_Records shown_.

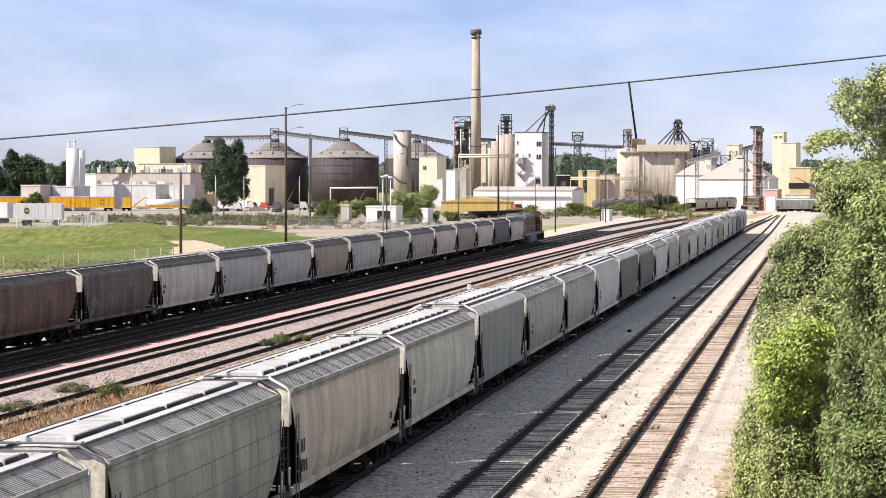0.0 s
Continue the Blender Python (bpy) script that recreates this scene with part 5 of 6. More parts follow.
# ---- the lot, the rail equipment and the clutter between the tracks and the works ----
def tufts(points, height, blades, seed, width=0.03, lean=0.5):
    rng = np.random.default_rng(seed)
    p = np.repeat(np.array(points, float), blades, 0)
    n = len(p)
    h = height * rng.uniform(0.4, 1.2, n)[:, None]
    d = np.stack([rng.normal(size=n) * lean, rng.normal(size=n) * lean, np.ones(n)], 1)
    p = p + np.stack([rng.normal(size=n) * height * 0.25, rng.normal(size=n) * height * 0.25, np.zeros(n)], 1)
    a = rng.uniform(0, 6.28, n)
    s = np.stack([np.cos(a), np.sin(a), np.zeros(n)], 1) * width
    return np.stack([p, p + d * h * 0.5 + s, p + d * h, p + d * h * 0.5 - s], 1).reshape(-1, 3)


def weeds(name, pts, height, blades, mat, label, seed, width=0.03, at=None):
    return tagged(part(name, leaf_mesh(name, tufts(pts, height, blades, seed, width), M[mat]), None, None, "", at), label, "weeds", kind="stuff")


def scatter(n, x0, x1, y0, y1, seed, z=0.0, power=1.0):
    r = random.Random(seed)
    return [(r.uniform(x0, x1), y0 + (y1 - y0) * r.random() ** power, z) for _ in range(n)]


weeds("dry_weeds", scatter(620, -32.2, -29.6, 82, 112, 1), 0.33, 9, "dry", "patch of rust-orange dry weeds beside the main track", 2, 0.025)
weeds("dry_weeds", scatter(1300, -31.0, -29.0, 185, 440, 3), 0.3, 7, "dry", "thin dry tan weeds along the main tracks", 4, 0.03)
weeds("dry_weeds", scatter(160, -30.6, -29.4, 205, 230, 13), 0.4, 9, "dry", "clump of brown dry weeds at the marker post", 14, 0.03)
for x, y, w, h, lf in ((-31.5, 107.5, 0.6, 1.0, "leaf_works"), (-34.2, 110.5, 0.9, 0.5, "scrub"), (-33.6, 101.0, 1.0, 0.5, "scrub"), (-31.9, 144.5, 0.7, 0.75, "leaf_works"), (-31.2, 147.6, 0.5, 0.5, "leaf_works"), (-32.4, 142.8, 0.5, 0.45, "scrub")):
    tree("weed_bush", pose(x, y, 0), [(0, 0, h * 0.5, w * 0.8, w * 0.8, h * 0.5), (w * 0.6, 0.2, h * 0.35, w * 0.5, w * 0.5, h * 0.35), (-w * 0.6, -0.1, h * 0.3, w * 0.5, w * 0.5, h * 0.3)], 2600, 0.085, lf, "small bushy green weed growing on the track ballast", h, int(600 + y), "weed", "weeds on the ballast", trunk=False, clumps=8)
weeds("green_weeds", scatter(12, -9.3, -7.6, 60, 190, 7) + [(-8.9, 101, 0), (-8.8, 101.3, 0), (-6.9, 96.5, 0.03), (-6.6, 96.8, 0.03), (-6.4, 97.1, 0.03)], 0.2, 16, "weed", "scattered green weeds in the pale gravel", 8, 0.014)
weeds("dry_weeds", scatter(120, -5.2, -2.5, 62, 150, 9) + scatter(70, -9.2, -7.6, 62, 200, 19), 0.1, 8, "dry", "low dry weeds on the gravel beside the siding", 10, 0.012)
def brush(n, r0, r1, d0, d1, h, mat, label, seed, leaves=6000, size=0.4):
    rng = random.Random(seed)
    b = []
    for _ in range(n):
        k = h * rng.uniform(0.4, 1.0)
        b.append((rng.uniform(r0, r1), rng.uniform(d0, d1), k * 0.3, k * rng.uniform(0.7, 1.6), k * 0.8, k * 0.6))
    tagged(part("brush", leaf_mesh("brush", leaf_cloud(b, leaves, size, seed, clumps=3, slim=0.3), M[mat]), None, None, "", site(0, 0)), label, "brush", kind="stuff")


brush(230, -91.97, -26.69, 590, 655, 1.9, "scrub", "belt of rough grey-green brush behind the grass field", 12, 26000, 0.34)
brush(170, -84, -24, 532, 585, 1.3, "scrub", "grey-green weeds along the back of the grass field", 13, 22000, 0.3)
brush(90, -48.14, -0.54, 545, 600, 0.6, "scrub", "low grey-green tufts on the gravel yard", 18, 6000, 0.26)
brush(60, 0.90, 39.79, 630, 700, 1.6, "scrub", "rough weeds along the edge of the works yard", 22)
brush(70, 39.46, 73.36, 650, 730, 1.4, "leaf_works", "rough weeds beside the yard throat", 25)
brush(70, 51.43, 72.51, 560, 720, 0.7, "dry", "tan dry grass at the yard throat", 24, 6000, 0.3)
brush(60, 64, 92, 720, 835, 0.8, "dry", "low dry brush in front of the flat stores", 28, 5000, 0.3)
brush(60, -37.21, -0.49, 495, 530, 0.6, "dry", "low dry brush along the pale fence", 26, 2500, 0.3)

# loose stones on the gravel
rng, s = random.Random(91), Shape()
for k in range(1500):
    x, y, q = rng.choice((rng.uniform(-9.2, -7.7), rng.uniform(-4.8, -2.4), rng.uniform(-4.8, -2.4))), 50 + 110 * rng.random() ** 1.4, rng.uniform(0.02, 0.06)
    s.add([(x - q, y, -0.01), (x + q * 0.2, y - q, -0.01), (x + q, y + q * 0.3, -0.01), (x - q * 0.2, y + q, -0.01), (x, y, q * 0.7)], [(0, 1, 4), (1, 2, 4), (2, 3, 4), (3, 0, 4)])
tagged(part("loose_stones", s, M["ballast"]), "loose pale stones and clods on the gravel", "stones", kind="stuff")
rng, s = random.Random(92), Shape()
for k in range(5200):
    x, y, q = rng.uniform(-36.2, -29.5), 85 + 120 * rng.random() ** 1.4, rng.uniform(0.035, 0.085)
    s.add([(x - q, y, 0.0), (x + q * 0.2, y - q, 0.0), (x + q, y + q * 0.3, 0.0), (x - q * 0.2, y + q, 0.0), (x, y, q * 0.8)], [(0, 1, 4), (1, 2, 4), (2, 3, 4), (3, 0, 4)])
tagged(part("ballast_stones", s, M["stone"]), "loose pinkish ballast stones between the main tracks", "stones", kind="stuff")
rng, s = random.Random(93), Shape()
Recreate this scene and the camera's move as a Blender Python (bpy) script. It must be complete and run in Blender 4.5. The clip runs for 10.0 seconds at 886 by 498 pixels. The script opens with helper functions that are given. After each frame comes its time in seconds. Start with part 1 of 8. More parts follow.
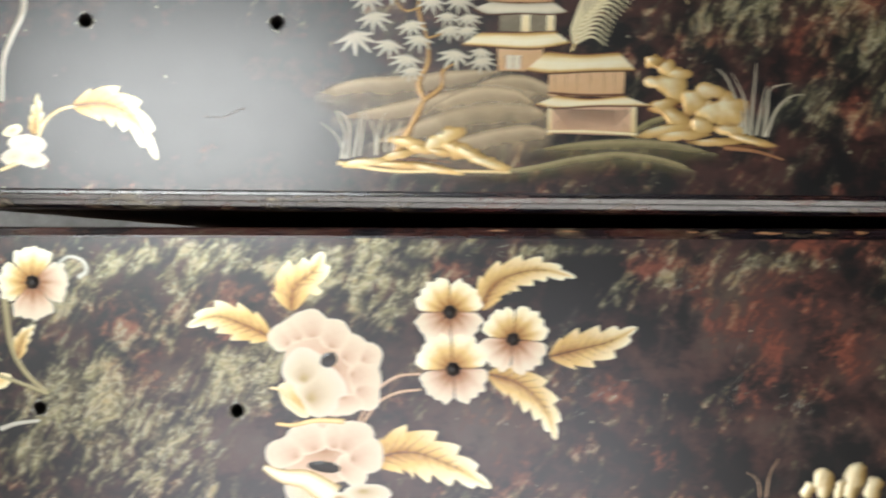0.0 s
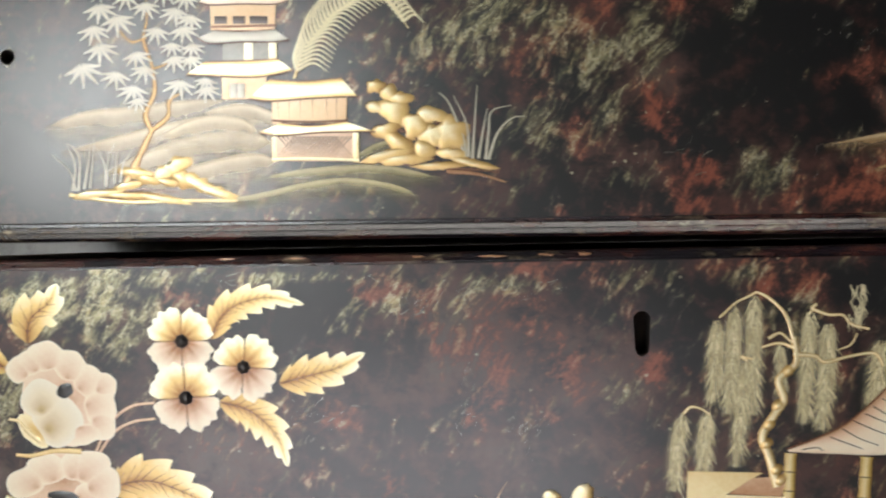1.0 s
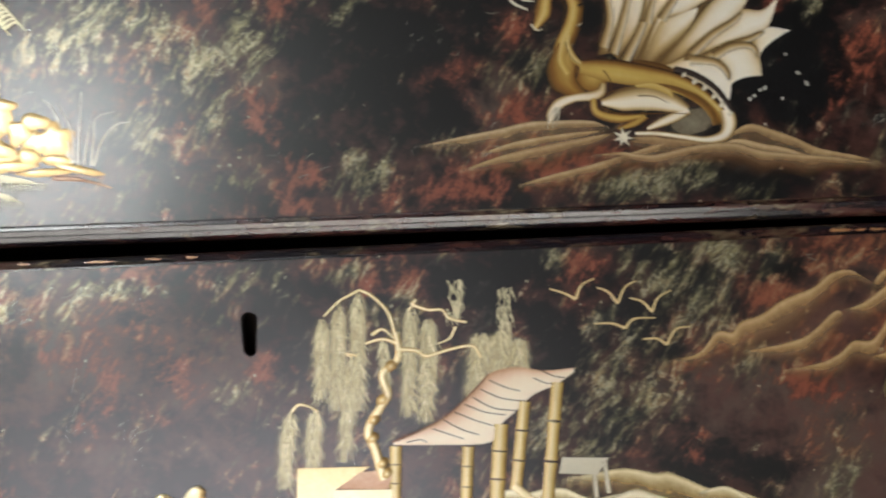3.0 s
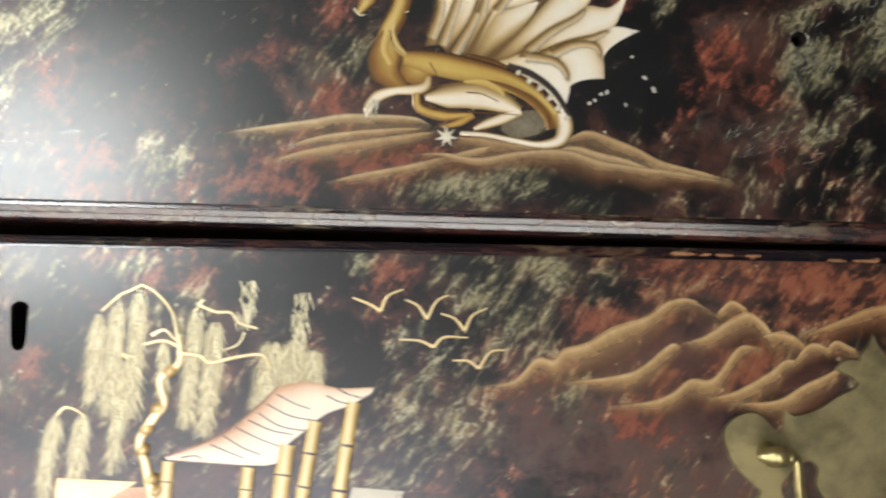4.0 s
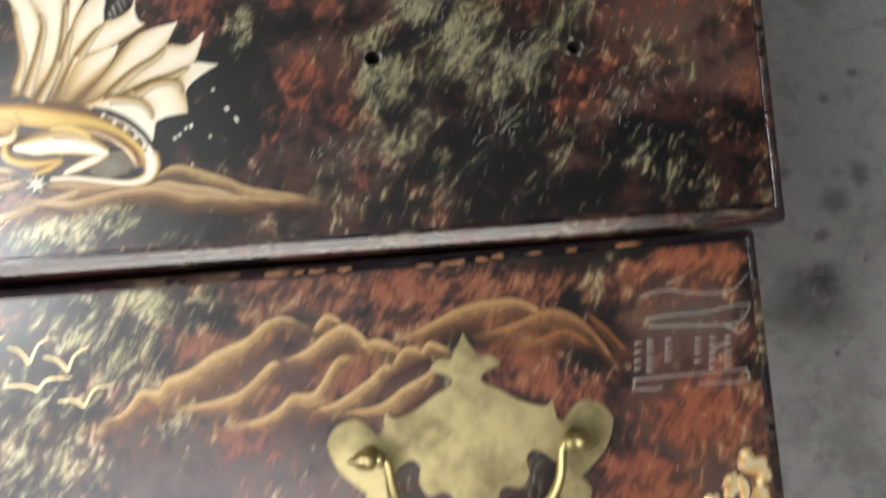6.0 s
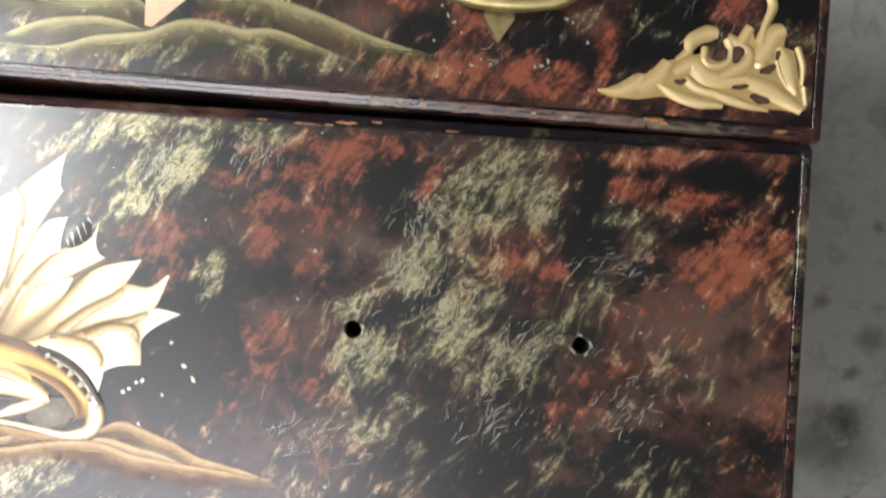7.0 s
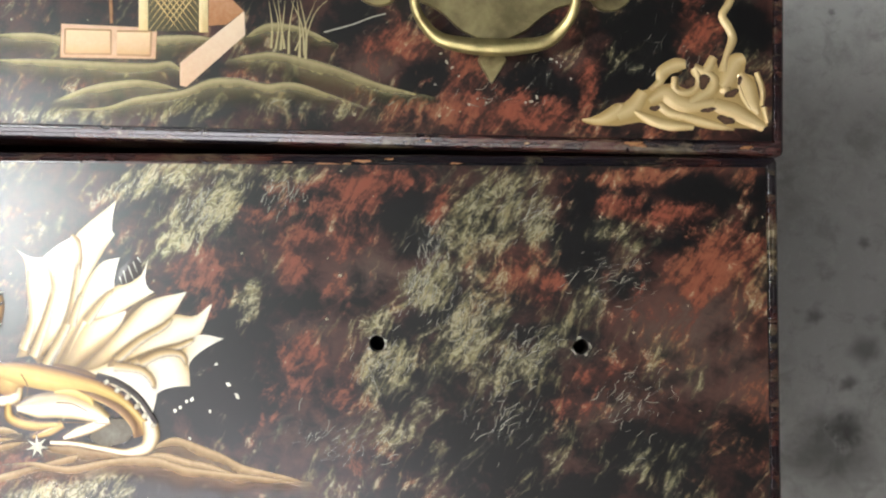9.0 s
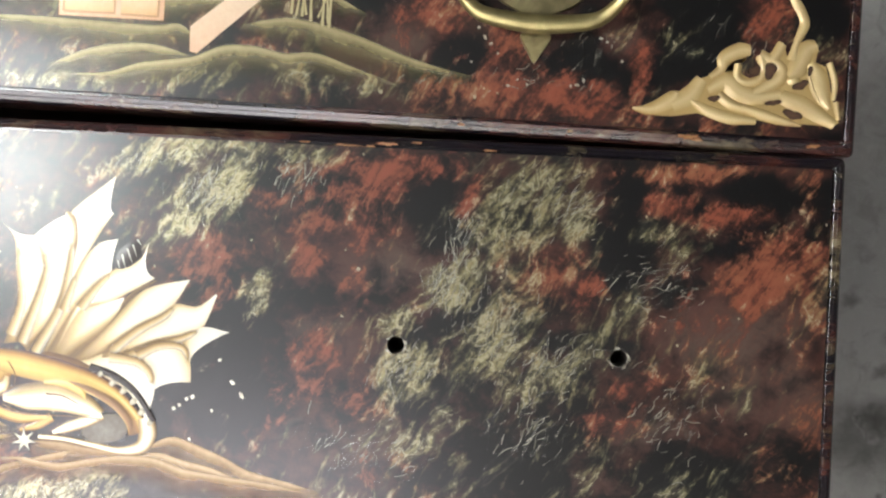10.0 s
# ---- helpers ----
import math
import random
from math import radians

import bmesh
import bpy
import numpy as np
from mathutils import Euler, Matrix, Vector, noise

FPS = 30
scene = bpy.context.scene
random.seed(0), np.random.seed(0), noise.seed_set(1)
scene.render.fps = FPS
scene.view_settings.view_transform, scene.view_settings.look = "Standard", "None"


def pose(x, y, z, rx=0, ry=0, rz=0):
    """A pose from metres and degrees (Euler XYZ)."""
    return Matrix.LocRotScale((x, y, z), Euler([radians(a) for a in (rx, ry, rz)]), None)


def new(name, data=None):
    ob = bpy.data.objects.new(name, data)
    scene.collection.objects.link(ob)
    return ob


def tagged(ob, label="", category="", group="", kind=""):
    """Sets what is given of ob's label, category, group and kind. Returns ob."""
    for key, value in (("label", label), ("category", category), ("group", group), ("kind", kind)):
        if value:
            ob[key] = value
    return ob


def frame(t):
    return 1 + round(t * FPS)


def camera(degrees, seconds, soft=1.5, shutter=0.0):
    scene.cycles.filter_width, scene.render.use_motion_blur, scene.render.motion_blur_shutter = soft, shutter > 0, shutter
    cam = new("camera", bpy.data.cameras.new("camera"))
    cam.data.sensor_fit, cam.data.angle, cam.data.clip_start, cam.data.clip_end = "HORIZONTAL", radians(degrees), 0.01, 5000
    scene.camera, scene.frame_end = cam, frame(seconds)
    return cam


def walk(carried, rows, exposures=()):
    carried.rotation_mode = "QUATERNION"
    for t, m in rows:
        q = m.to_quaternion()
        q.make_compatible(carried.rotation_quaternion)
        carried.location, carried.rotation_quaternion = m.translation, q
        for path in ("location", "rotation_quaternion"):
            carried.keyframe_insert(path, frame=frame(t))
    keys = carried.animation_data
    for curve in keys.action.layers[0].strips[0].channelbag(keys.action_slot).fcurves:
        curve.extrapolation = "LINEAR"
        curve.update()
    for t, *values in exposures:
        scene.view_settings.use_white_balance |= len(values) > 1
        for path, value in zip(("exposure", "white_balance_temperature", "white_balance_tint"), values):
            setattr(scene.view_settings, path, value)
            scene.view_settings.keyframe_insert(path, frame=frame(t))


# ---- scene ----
cam = camera(44.97, 10.0, soft=2.15, shutter=0.45)
H = 0.53  # height of the drawer fronts above the floor
walk(cam, [
    (0.0, pose(-0.5069, -0.1031, 1.0222, 0.15, 3.04, 0.67)),
    (0.5, pose(-0.4325, -0.1007, 1.0181, 0.56, 3.23, 0.29)),
    (1.0, pose(-0.3691, -0.0841, 1.0137, -0.73, 4.59, -0.69)),
    (1.5, pose(-0.3472, -0.0941, 1.0200, 0.75, 4.87, -0.42)),
    (2.0, pose(-0.3262, -0.0986, 1.0229, 0.98, 1.74, -0.96)),
    (2.5, pose(-0.2860, -0.0957, 1.0239, 0.80, -0.34, -1.79)),
    (3.0, pose(-0.2431, -0.0998, 1.0179, 0.84, -1.46, -2.14)),
    (3.2, pose(-0.2378, -0.0809, 1.0125, -1.93, -3.12, -2.35)),
    (4.3, pose(-0.1105, -0.1343, 0.9643, 5.67, 1.11, 3.77)),
    (4.5, pose(-0.1010, -0.1293, 0.9705, 4.18, 0.09, 4.49)),
    (5.0, pose(-0.0685, -0.1552, 0.9794, 6.12, 1.98, 1.72)),
    (5.5, pose(-0.0292, -0.1819, 1.0004, 6.98, -1.36, -4.91)),
    (6.0, pose(0.0019, -0.1313, 0.9879, 5.88, -2.37, -4.53)),
    (6.2, pose(0.0125, -0.0850, 0.9712, 4.32, -2.04, -2.25)),
    (7.3, pose(0.0284, 0.0525, 0.9456, -1.16, -0.32, 4.05)),
    (7.5, pose(0.0256, 0.0641, 0.9454, -2.42, 0.03, 4.38)),
    (8.0, pose(0.0212, 0.0643, 0.9542, -1.77, 0.18, 5.04)),
    (8.5, pose(0.0161, 0.0546, 0.9793, -0.53, 0.65, 3.21)),
    (9.0, pose(0.0266, 0.0112, 0.9976, 3.70, -0.28, 0.34)),
    (9.5, pose(0.0133, 0.0396, 0.9747, 1.84, -0.22, 2.21)),
    (10.0, pose(0.0206, 0.0362, 0.9564, 0.43, 0.44, 2.82)),
], exposures=[(0.0, -0.54), (1.0, -0.66), (2.0, -0.68), (2.5, -0.6), (3.2, -0.38), (4.3, 0.1), (5.5, 0.14), (6.1, 0.28), (7.5, 0.46), (9.0, 0.32), (10.0, 0.36)])

# ---- world and light levels ----
world = bpy.data.worlds.new("world")
scene.world = world
world.use_nodes = True
wn = world.node_tree.nodes
sky = wn.new("ShaderNodeTexSky")
sky.sky_type, sky.sun_disc, sky.sun_elevation = "NISHITA", False, radians(35)
world.node_tree.links.new(sky.outputs[0], wn["Background"].inputs[0])
wn["Background"].inputs[1].default_value = 0.1
LAMP_NEAR, LAMP_ROOM, SKYLIGHT = 31.0, 12.5, 7.5


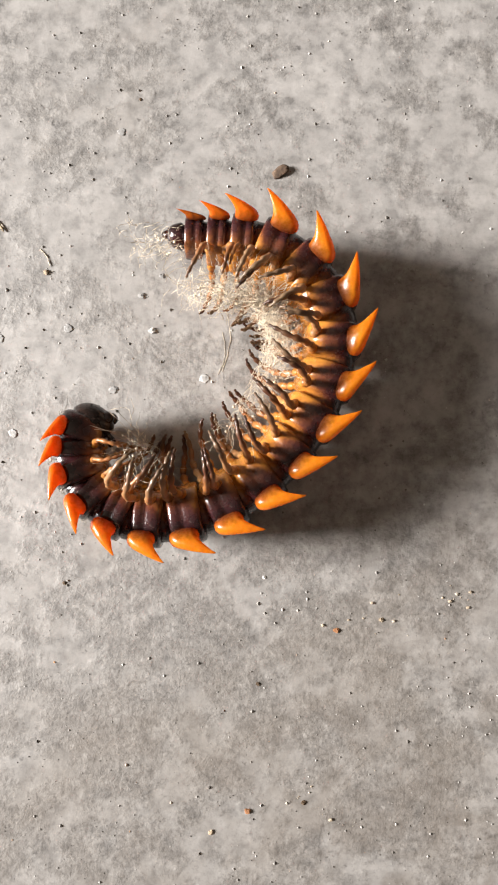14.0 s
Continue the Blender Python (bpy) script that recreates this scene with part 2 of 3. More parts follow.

_Exercise goal_. Scan the material above. Return every line containing the string "Python".

_Result_.
Continue the Blender Python (bpy) script that recreates this scene with part 5 of 6. More parts follow.
Recreate this scene and the camera's move as a Blender Python (bpy) script. It must be complete and run in Blender 4.5. The clip runs for 10.0 seconds at 886 by 498 pixels. The script opens with helper functions that are given. After each frame comes its time in seconds. Start with part 1 of 8. More parts follow.
Continue the Blender Python (bpy) script that recreates this scene with part 2 of 3. More parts follow.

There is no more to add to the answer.